The tradition of taking Monday off has been common among craft workers since at least the seventeenth century, when the workweek ran from Monday to Saturday as had been the custom and expectation for centuries.
In his autobiography, Benjamin Franklin refers to the practice, saying of his youthful employment in a London printing house, "My constant attendance (I never making a St. Monday) recommended me to the master".

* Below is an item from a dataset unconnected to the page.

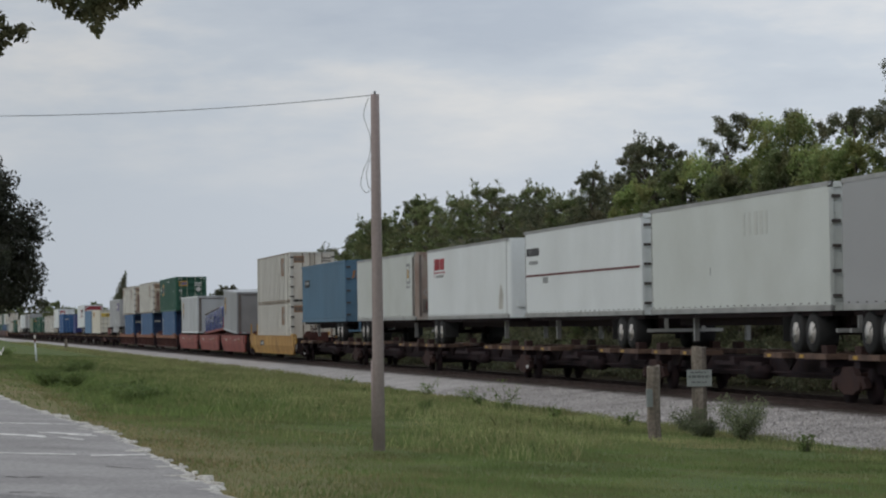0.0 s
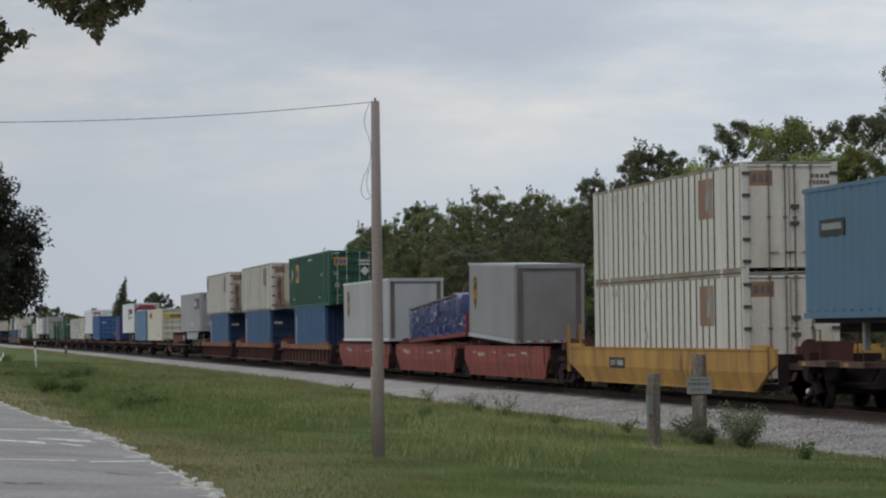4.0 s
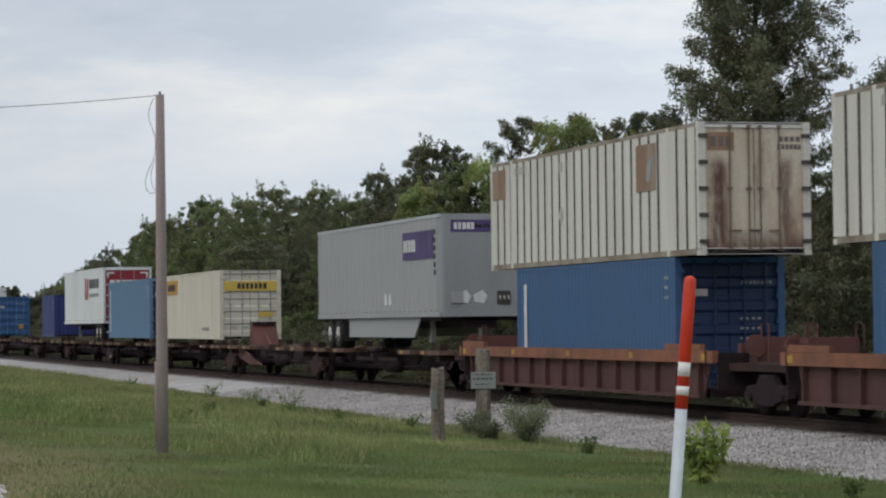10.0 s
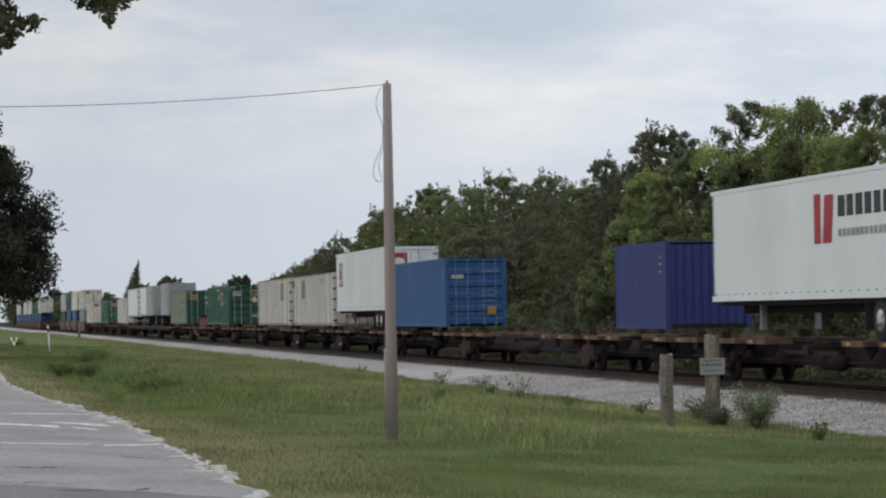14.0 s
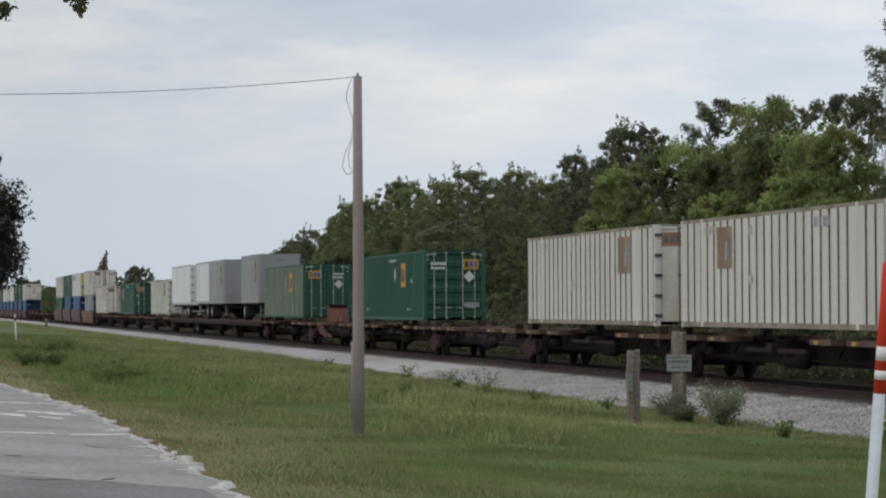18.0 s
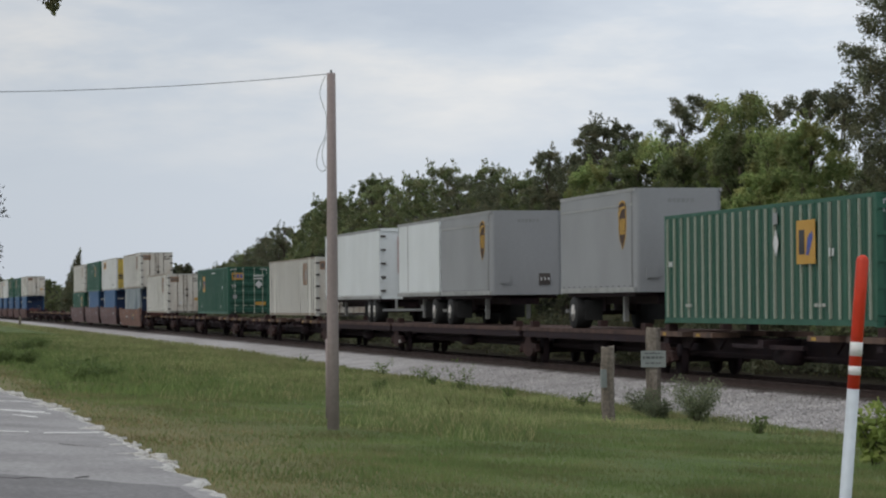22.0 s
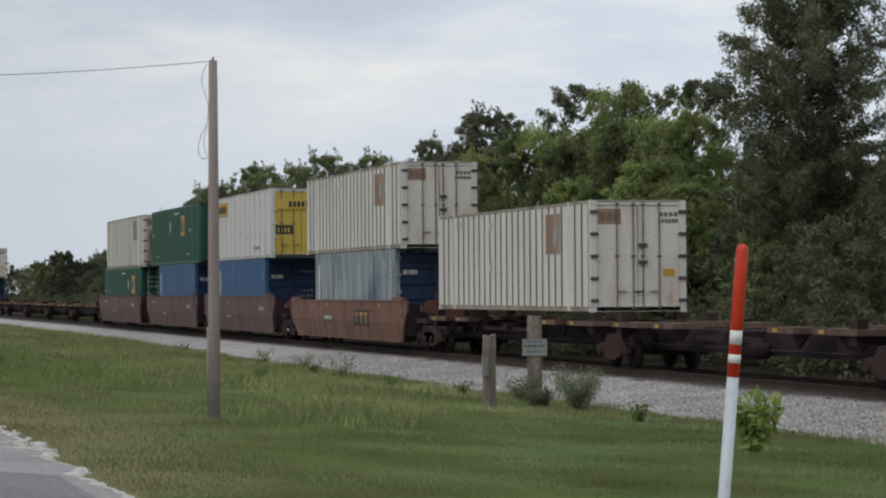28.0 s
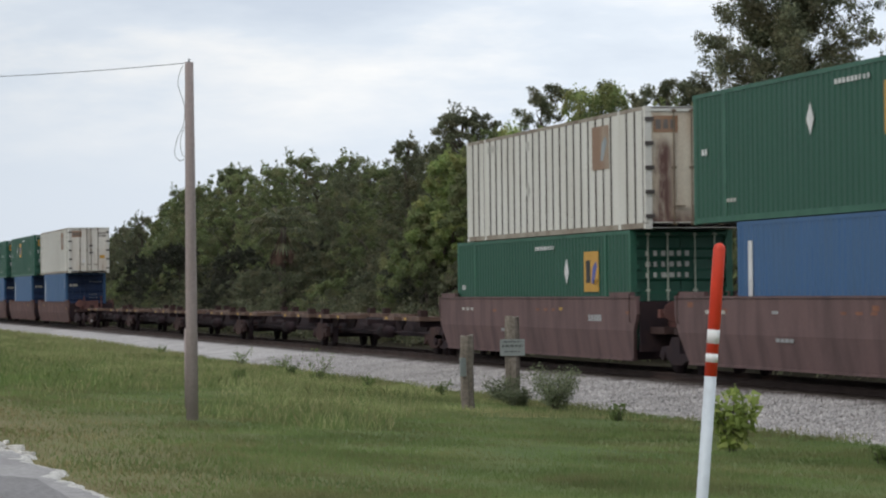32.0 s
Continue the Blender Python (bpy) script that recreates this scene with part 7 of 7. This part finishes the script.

Later writers often ascribed Saint Monday to the organisation and improvement of working class life which occurred with industrialisation. Pay day was typically Saturday, and therefore workers often had spare money on Monday. Business owners in some industries had become accustomed to workers not arriving on Monday, and were willing to tolerate it. Food would commonly be left over from the weekend, thus workers did not need to visit the works canteen, and since many workers were taking the day off, there was often company to be had.
The tradition declined during the nineteenth century, but the provision of entertainments, such as railway excursions, was initially common on Saturday and Monday, and it was not until the middle of the century that workers were able to enjoy a weekend. In part, the decline can be attributed to the adoption of half-day working on Saturdays, which legitimated leisure time for workers.
Saint Monday remained in place longest among the better-off workers, including the self-employed who retained some say in their hours and were not economically compelled to work long hours.
An 18th century folk song from Sheffield, England, "The Jovial Cutler", portrays a craftsman enjoying a lazy Saint Monday, much to the dismay of his wife:
"Brother workmen, cease your labour,
Lay your files and hammers by.
Listen while a brother neighbour
Sings a cutler's destiny:
How upon a good Saint Monday,
Sitting by the smithy fire,
We tell what's been done o't Sunday,
And in cheerful mirth conspire."
Soon I hear the trap-door rise up,
On the ladder stands my wife:
"Damn thee, Jack, I'll dust thy eyes up,
Thou leads a plaguy drunken life;
Here thou sits instead of working
Wi' thy pitcher on thy knee;
Curse thee, thou'd be always lurking
And I may slave myself for thee."
"Ah, the bright, fat, idle devil
Now I see thy goings on,
Here thou sits all day to revel
Ne'er a stroke o' work thou'st done.
See thee, look what stays I've gotten,
See thee, what a pair o' shoes;
Gown and petticoat half rotten,
Ne'er a whole stitch in my hose."
"Pray thee, look here, all the forenoon
Thou's wasted with thy idle way;
When does t'a mean to get thy sours done?
Thy mester wants 'em in to-day.
Thou knows I hate to broil and quarrel,
But I've neither soap nor tea;
Od burn thee, Jack, forsake thy barrel,
Or nevermore thou'st lie wi' me."
Arnold Bennett in his book ’Clayhanger’ (chapter 4 entitled The child-man) writes “His master was not a bad man at heart, it was said, but on Tuesdays, after Sunday and Saint Monday, masters were apt to be capricious.”
Magpie Lane recorded a version of "The Jovial Cutler" on their album Six For Gold.